Which leaves the industry just one lifeline—-to keep all the existing reactors operating, no matter their internal decay or market failures…at least until the next one explodes.
Except for the two shaky new ones at Vogtle and one more at Watts Bar, Tennessee, that opened in 2016, the 94 US nukes average around 40 years of age. Each is cursed with structural, operational, staffing, administrative, financial, waste management and other downfalls.
Even if all goes well, they can’t hope to compete as a whole with renewables, whose prices continue to plummet while efficiency rises.
So with no new big reactors in the pipeline, and small ones dubiously projected for the 2030s, and renewables blowing all other sources out of the market, the only tangible impact of Mr. Stone’s immediate atomic advocacy is to slash regulations at the existing, already uninsured nukes.
And that’s the biggest horror story Oliver Stone has ever hidden.
Stone built much of his career bravely fighting the Warren Commission’s delusional version of the JFK assassination.
Now he peddles the Nuclear Regulatory Commission’s delusional aversion to reactor safety.
Suffice it to say that after six-plus decades, the uninsured industry the NRC is meant to regulate has YOU holding the radioactive bag for its fallout and waste.

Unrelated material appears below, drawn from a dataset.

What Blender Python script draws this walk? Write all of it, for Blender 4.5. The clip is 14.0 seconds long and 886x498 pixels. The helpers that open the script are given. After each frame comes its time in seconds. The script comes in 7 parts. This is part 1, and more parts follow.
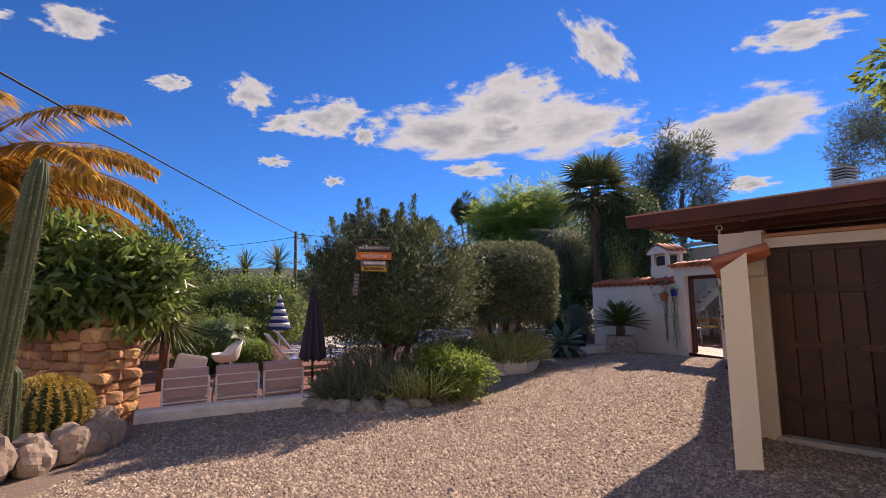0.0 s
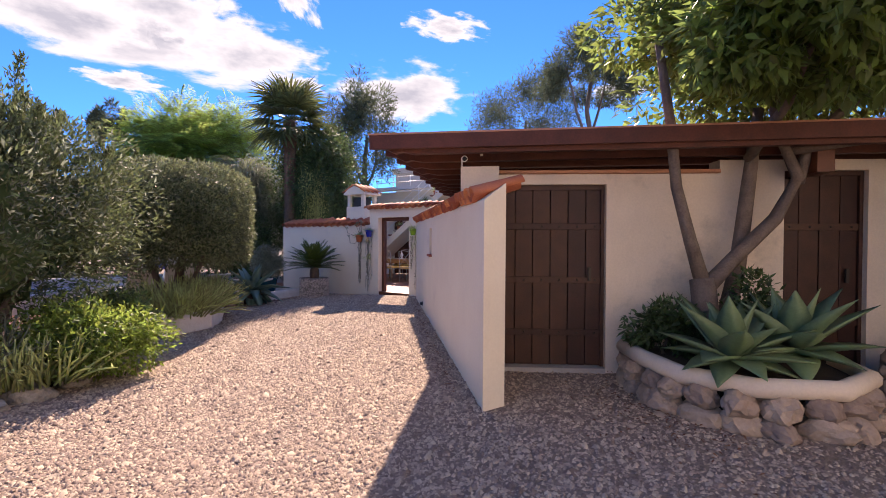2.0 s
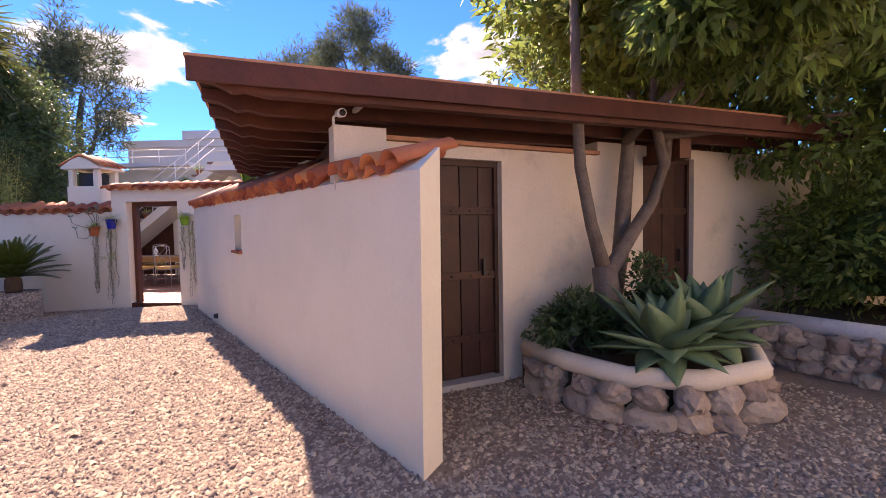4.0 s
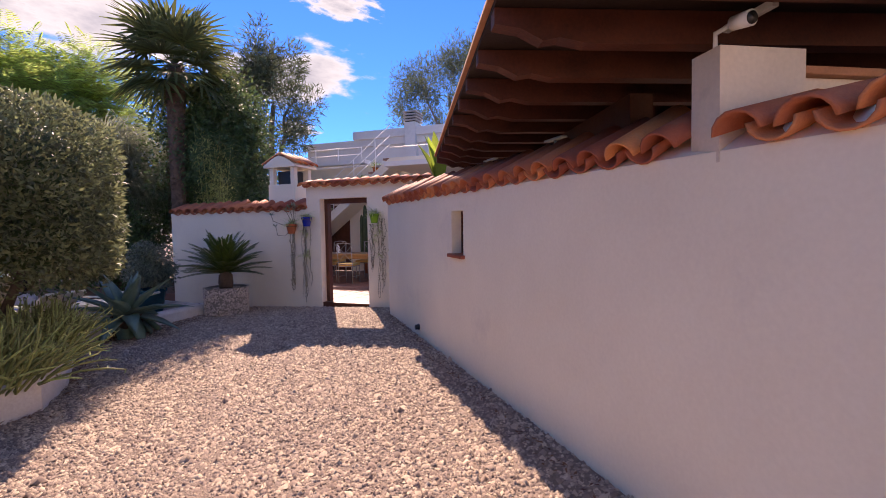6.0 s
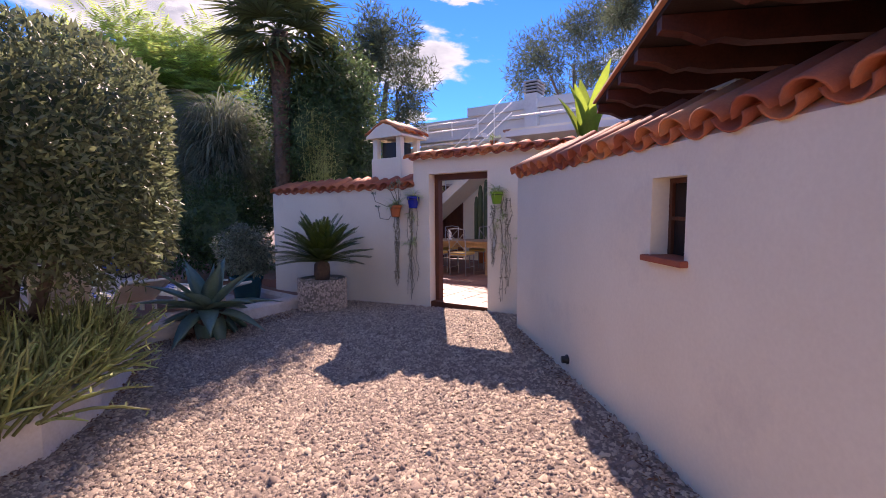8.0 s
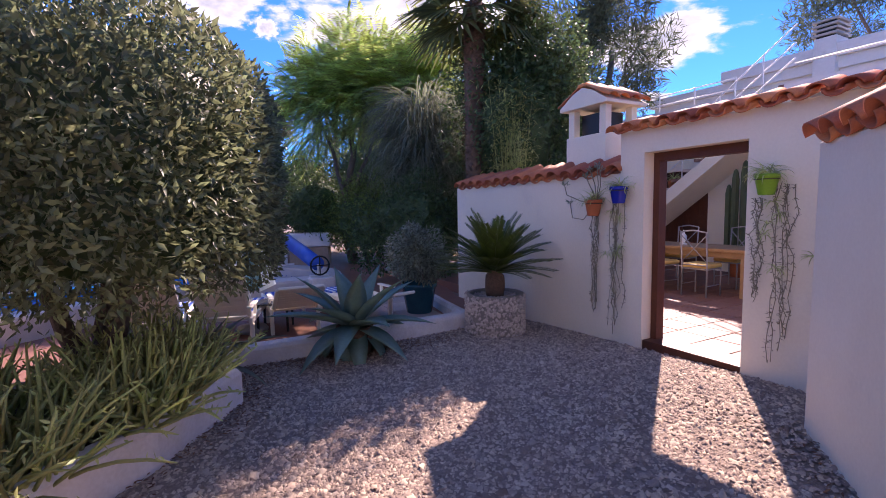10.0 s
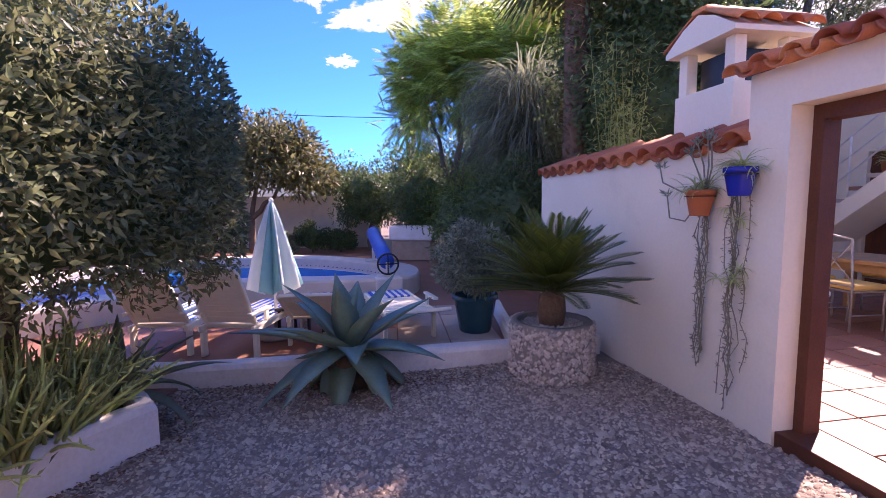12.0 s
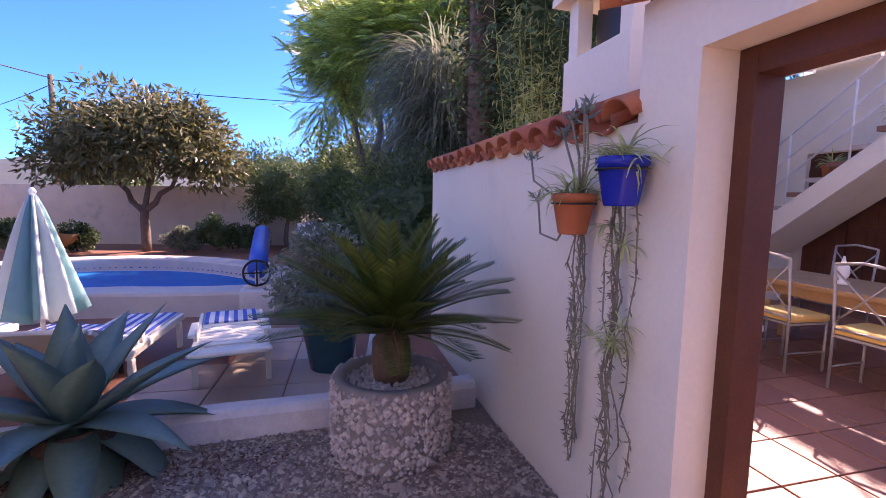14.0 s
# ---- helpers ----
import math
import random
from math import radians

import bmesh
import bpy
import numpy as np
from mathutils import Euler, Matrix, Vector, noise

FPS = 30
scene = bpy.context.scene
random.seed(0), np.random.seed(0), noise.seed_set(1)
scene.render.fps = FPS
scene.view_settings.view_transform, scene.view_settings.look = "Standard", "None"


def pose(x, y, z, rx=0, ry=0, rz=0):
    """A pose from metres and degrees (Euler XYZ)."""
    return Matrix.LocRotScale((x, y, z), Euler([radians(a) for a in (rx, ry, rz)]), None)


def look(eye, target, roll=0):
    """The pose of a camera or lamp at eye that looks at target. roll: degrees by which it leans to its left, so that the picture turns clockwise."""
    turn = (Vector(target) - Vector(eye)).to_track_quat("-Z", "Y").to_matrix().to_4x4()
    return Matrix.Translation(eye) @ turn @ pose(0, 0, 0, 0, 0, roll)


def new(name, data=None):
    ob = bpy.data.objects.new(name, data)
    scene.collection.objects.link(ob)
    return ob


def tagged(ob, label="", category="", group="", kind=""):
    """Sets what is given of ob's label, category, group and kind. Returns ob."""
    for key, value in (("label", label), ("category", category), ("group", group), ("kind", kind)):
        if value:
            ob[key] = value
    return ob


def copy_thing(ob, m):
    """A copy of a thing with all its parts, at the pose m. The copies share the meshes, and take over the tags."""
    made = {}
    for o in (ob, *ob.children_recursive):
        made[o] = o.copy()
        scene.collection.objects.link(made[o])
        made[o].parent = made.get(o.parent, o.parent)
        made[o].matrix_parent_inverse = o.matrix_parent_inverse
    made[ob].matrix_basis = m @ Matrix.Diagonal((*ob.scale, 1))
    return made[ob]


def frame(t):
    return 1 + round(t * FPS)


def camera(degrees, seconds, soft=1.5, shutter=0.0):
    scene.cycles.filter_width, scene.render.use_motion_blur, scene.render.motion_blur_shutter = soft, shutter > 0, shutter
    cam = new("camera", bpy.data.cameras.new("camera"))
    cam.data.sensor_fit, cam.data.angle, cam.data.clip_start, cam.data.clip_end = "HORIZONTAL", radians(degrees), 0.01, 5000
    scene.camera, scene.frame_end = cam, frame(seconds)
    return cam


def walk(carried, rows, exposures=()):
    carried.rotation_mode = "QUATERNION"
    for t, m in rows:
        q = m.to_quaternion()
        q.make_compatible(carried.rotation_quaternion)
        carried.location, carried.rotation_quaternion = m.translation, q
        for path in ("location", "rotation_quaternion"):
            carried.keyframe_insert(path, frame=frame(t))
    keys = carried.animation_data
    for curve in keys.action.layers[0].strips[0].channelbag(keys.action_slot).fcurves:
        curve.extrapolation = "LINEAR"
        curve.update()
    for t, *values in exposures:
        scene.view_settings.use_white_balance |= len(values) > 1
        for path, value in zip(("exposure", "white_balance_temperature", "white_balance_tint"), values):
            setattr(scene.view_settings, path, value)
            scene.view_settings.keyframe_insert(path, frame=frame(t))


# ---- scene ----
cam = camera(87.7, 14.0, soft=0.9)
PATH = [
    (0, (0.249, 0.072, 1.477), (0.192, 2.059, 1.692), -0.7),
    (0.5, (0.129, 0.452, 1.427), (0.196, 2.448, 1.541), 0.2),
    (1, (0.069, 0.86, 1.408), (0.413, 2.829, 1.454), -0.0),
    (1.5, (0.072, 1.19, 1.39), (0.823, 3.043, 1.379), 0.3),
    (2, (0.095, 1.535, 1.37), (1.308, 3.124, 1.337), 0.2),
    (2.5, (0.056, 1.903, 1.351), (1.639, 3.123, 1.286), 0.3),
    (2.7, (0.053, 2.062, 1.334), (1.744, 3.129, 1.266), 0.5),
    (4.8, (0.63, 3.935, 1.416), (2.473, 4.708, 1.322), -1.1),
    (5, (0.67, 4.109, 1.403), (2.465, 4.987, 1.317), -1.0),
    (5.5, (0.799, 4.533, 1.439), (2.477, 5.617, 1.35), -0.8),
    (6, (0.984, 4.891, 1.437), (2.506, 6.184, 1.339), -1.0),
    (6.5, (1.25, 5.29, 1.437), (2.609, 6.752, 1.318), -1.1),
    (7, (1.514, 5.686, 1.439), (2.776, 7.232, 1.313), -1.0),
    (7.5, (1.844, 6.075, 1.432), (3.059, 7.658, 1.295), -0.7),
    (8, (2.143, 6.461, 1.409), (3.316, 8.073, 1.251), -0.5),
    (8.5, (2.435, 6.804, 1.433), (3.446, 8.523, 1.275), -0.8),
    (9, (2.759, 7.159, 1.448), (3.507, 9.009, 1.304), -0.9),
    (9.2, (2.872, 7.314, 1.443), (3.516, 9.202, 1.299), -0.9),
    (11.5, (4.487, 8.968, 1.471), (4.271, 10.947, 1.28), -0.9),
    (12, (4.711, 9.325, 1.456), (4.344, 11.28, 1.257), -0.6),
    (12.5, (4.952, 9.685, 1.486), (4.446, 11.608, 1.275), -0.5),
    (13, (5.172, 10.056, 1.485), (4.618, 11.966, 1.277), -0.0),
    (13.5, (5.331, 10.402, 1.474), (4.85, 12.333, 1.267), 0.2),
    (14, (5.529, 10.764, 1.502), (5.333, 12.743, 1.281), 0.8),
]
walk(cam, [(t, look(eye, target, roll)) for t, eye, target, roll in PATH],
     exposures=[(0, 0.92, 7500, 25), (1.5, 1.32, 7400, 27), (2.5, 1.9, 7600, 31), (5, 2.0, 8000, 34), (6, 1.55, 7700, 34), (7, 1.5, 7400, 34), (9, 1.75, 6950, 36), (11.3, 2.02, 6850, 44), (13, 2.5, 7300, 49), (14, 2.35, 7300, 49)])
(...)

And that far too much of your tax-payer money is going to fund dangerous, expensive old nukes that should’ve shut long ago.
Thus they continue to operate primarily as a funnel for the weapons industry’s war head material and trained personnel.
And we must ask: when the next quake/tsunami turns Diablo Canyon to seething rubble, when Davis-Besse blows its faulty top, when Seabrook’s concrete crumbles, when Palo Verde runs out of cooling water, when Prairie Island heats and poisons the entire Mississippi, will the next excruciating Oliver Stone “documentary” soft-pedal all that fallout for our children and theirs?
Must we now mourn the turning of a great truth-teller while quaking downwind from the dangerous, decrepit, deteriorating, outmoded, over-priced Bomb-Making reactors whose escalating insanity this oh-so-boring screed tries to hide in plain sight?